Building a grid for the future
The grid will be rebuilt. Aging equipment will be replaced and demand will continue to grow. The only real question is whether we replace yesterday’s hardware with more of the same, or with systems designed for a more dynamic, electrified economy.
Grid hardware deployed today will remain in service for decades. It must support higher load density, distributed generation, bidirectional power flow, and tighter reliability requirements. It must do more than convert voltage. It must sense, respond, and adapt.
We have seen this transition before. Telecommunications moved from fixed-function electro-mechanical systems to programmable, software-defined networks. Costs fell, capacity expanded, and entirely new mobile and cloud industries emerged on top. Power is at a similar inflection point. There is real work ahead: solid-state transformers must integrate with existing protection systems, satisfy cybersecurity requirements, and prove long-term reliability in the field. But these are engineering challenges, not scientific ones. The physics is proven. The semiconductor supply chain exists. The capital will be deployed regardless.
The only choice is what we build. A grid rebuilt from passive equipment locks in today’s constraints for another generation. A grid rebuilt from active, programmable, multi-function SSTs gets smarter, more efficient, and more capable every year. It carries more power across the same infrastructure, stabilizes rates, and creates the foundation for everything the next economy will demand.

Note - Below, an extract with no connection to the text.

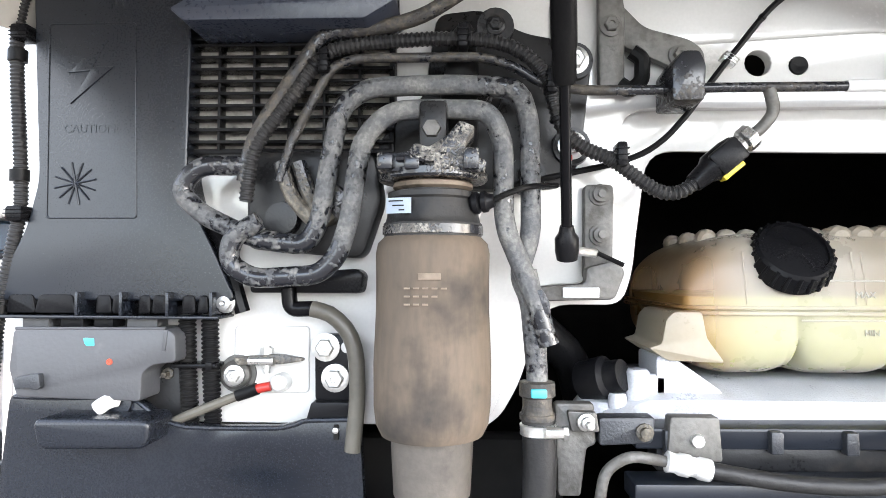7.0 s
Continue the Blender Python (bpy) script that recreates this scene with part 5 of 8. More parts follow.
pipe_run("worn black coolant pipe with peeling grey coating", [*xz(-0.045, (-0.825, 1.771)), *xz(-0.06, (-0.876, 1.770), (-0.896, 1.745), (-0.872, 1.722), (-0.820, 1.698), (-0.770, 1.692), (-0.757, 1.715), (-0.751, 1.755), (-0.738, 1.825), (-0.712, 1.845), (-0.62, 1.847), (-0.566, 1.843), (-0.556, 1.81), (-0.555, 1.70), (-0.567, 1.665), (-0.556, 1.64), (-0.549, 1.56))])
pipe_run("worn black coolant pipe with peeling grey coating", xz(-0.07, (-0.812, 1.715), (-0.838, 1.700), (-0.842, 1.675), (-0.818, 1.660), (-0.755, 1.664), (-0.737, 1.682), (-0.726, 1.717), (-0.716, 1.790), (-0.690, 1.819), (-0.64, 1.821), (-0.595, 1.819), (-0.582, 1.79), (-0.581, 1.71), (-0.566, 1.675), (-0.552, 1.64), (-0.540, 1.60)))
jn = thing("pipe_joint", (-0.548, -0.065, 1.6), "corroded pipe joint with teal-marked hose below", "pipe joint")
part("pipe_scar", prism(rounded([(-0.553, 1.650), (-0.547, 1.652), (-0.540, 1.640), (-0.539, 1.628), (-0.546, 1.630)], 0.002), -0.0785, -0.066, 0.003), "tarred", jn, "torn black tape")
part("lower_pipe", tube(spline([(-0.560, -0.065, 1.668), (-0.554, -0.064, 1.64), (-0.5505, -0.062, 1.60), (-0.5495, -0.06, 1.55)]), 0.0098, 16, wob=0.05), "wornpipe", jn)
part("collar", lathe((-0.5495, -0.06, 1.566), (0, 0, -1), [(0.0105, 0), (0.0166, 0.0015), (0.0170, 0.014), (0.0140, 0.016), (0.0138, 0.024), (0.0150, 0.030), (0.0165, 0.031), (0.0165, 0.036), (0.014, 0.038)], 24), "darkpipe", jn)
part("teal_clip", box(-0.557, -0.5425, -0.0795, -0.070, 1.5525, 1.5605, 0.0015), "teal", jn)
part("rubber_hose", tube(spline([(-0.5485, -0.06, 1.530), (-0.547, -0.058, 1.49), (-0.547, -0.054, 1.44), (-0.535, -0.035, 1.40), (-0.51, 0.0, 1.37)]), 0.0158, 18), "dustyrubber", jn)
part("hose_band", lathe((-0.5485, -0.0595, 1.5265), (0.03, 0, -1), [(0.0160, 0), (0.0176, 0.001), (0.0172, 0.005), (0.0176, 0.010), (0.0160, 0.011)], 24), "steel", jn)
part("band_screw", rod((-0.545, -0.0785, 1.5215), (-0.528, -0.0745, 1.5205), 0.0052, n=10), "steel", jn)
part("band_screw_head", lathe((-0.528, -0.0745, 1.5205), (1, 0.15, 0), [(0.0068, 0), (0.0068, 0.004), (0.003, 0.005), (0, 0.004)], 6), "steel", jn)

# ---- heater box: louvred cover above, finned grid below ----
lv = thing("louvre_cover", (-0.79, -0.03, 1.92), "black chevron-louvred air intake cover", "louvre cover")
X0, X1, Z0, Z1 = -0.897, -0.688, 1.930, 2.036
part("frame", prism(rounded([(X0, Z0), (X1, Z0), (X1, Z1), (X0, Z1)], 0.003), -0.062, 0.0, 0.002, [rounded([(X0 + 0.006, Z0 + 0.006), (X1 - 0.006, Z0 + 0.006), (X1 - 0.006, Z1 - 0.006), (X0 + 0.006, Z1 - 0.006)], 0.002)]), "black", lv)
part("backing", box(X0, X1, -0.012, 0.0, Z0, Z1, 0.001), "black", lv)
xm = (X0 + X1) / 2
cols = [X0 + 0.006 + (X1 - X0 - 0.012) * i / 6 for i in range(7)]
for c in cols[1:-1]:
    part("divider", box(c - 0.0012, c + 0.0012, -0.061, -0.012, Z0 + 0.004, Z1 - 0.004, 0.0004), "black", lv)
for r_ in range(-1, 5):
    for s in (-1, 1):
        za = Z0 + 0.004 + r_ * 0.021
        b = bmesh.new()
        xa, xb = xm, (X0 + 0.006 if s < 0 else X1 - 0.006)
        q = [(xa, za + 0.030), (xb, za), (xb, za + 0.0030), (xa, za + 0.0330)]
        q = [(x, min(max(z, Z0 + 0.003), Z1 - 0.003)) for x, z in q]
        if q[0][1] - q[3][1] > -1e-4 and q[1][1] - q[2][1] > -1e-4:
            b.free()
            continue
        vsf, vsb = [b.verts.new((x, -0.058, z)) for x, z in q], [b.verts.new((x, -0.020, max(z - 0.024, Z0 + 0.002))) for x, z in q]
        b.faces.new(vsf)
        b.faces.new(vsb[::-1])
        for i in range(4):
            b.faces.new((vsf[i - 1], vsf[i], vsb[i], vsb[i - 1]))
        part("slat", b, "slatgrey", lv)
part("sill", prism(rounded([(-0.898, 1.916), (-0.880, 1.926), (-0.684, 1.926), (-0.682, 1.922), (-0.712, 1.904), (-0.885, 1.904)], 0.003), -0.082, -0.005, 0.003), "sillblue", lv, "blue-grey sill under the louvres")
gr_ = thing("heater_grille", (-0.8, -0.02, 1.79), "dusty black finned heater grille", "heater grille")
part("frame", prism(rounded([(-0.909, 1.788), (-0.690, 1.788), (-0.690, 1.912), (-0.909, 1.912)], 0.003), -0.020, 0.0, 0.002, [[(-0.903, 1.794), (-0.696, 1.794), (-0.696, 1.908), (-0.903, 1.908)]]), "black", gr_)
part("filter_mat", box(-0.905, -0.694, -0.008, -0.002, 1.792, 1.910, 0.0005), "filtermat", gr_, "dusty grey filter mat")
for i in range(9):
    z = 1.800 + i * 0.0126
    part("bar", box(-0.908, -0.691, -0.026, -0.010, z - 0.0016, z + 0.0016, 0.0006), "black", gr_)
for i in range(5):
    x = -0.872 + i * 0.0365
    part("upright", box(x - 0.0014, x + 0.0014, -0.024, -0.008, 1.792, 1.910, 0.0005), "black", gr_)
vb_ = thing("valve_body", (-0.77, -0.02, 1.68), "grimy black expansion valve behind the pipes", "valve body")
part("body", prism(rounded([(-0.84, 1.69), (-0.72, 1.68), (-0.70, 1.74), (-0.71, 1.79), (-0.84, 1.79)], 0.012), -0.03, 0.0, 0.006), "cast", vb_)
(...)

America has scaled transformative technologies before, from aerospace to semiconductors to the internet, when engineering and economics align behind a clear mission. The grid is that mission now. The tools exist. The need is urgent. And the opportunity, for the first time in a century, is to deploy dynamic, controllable hardware solutions that maximize our existing infrastructure and unlock future growth.
The future needs more electricity. Let’s build a grid worthy of delivering it.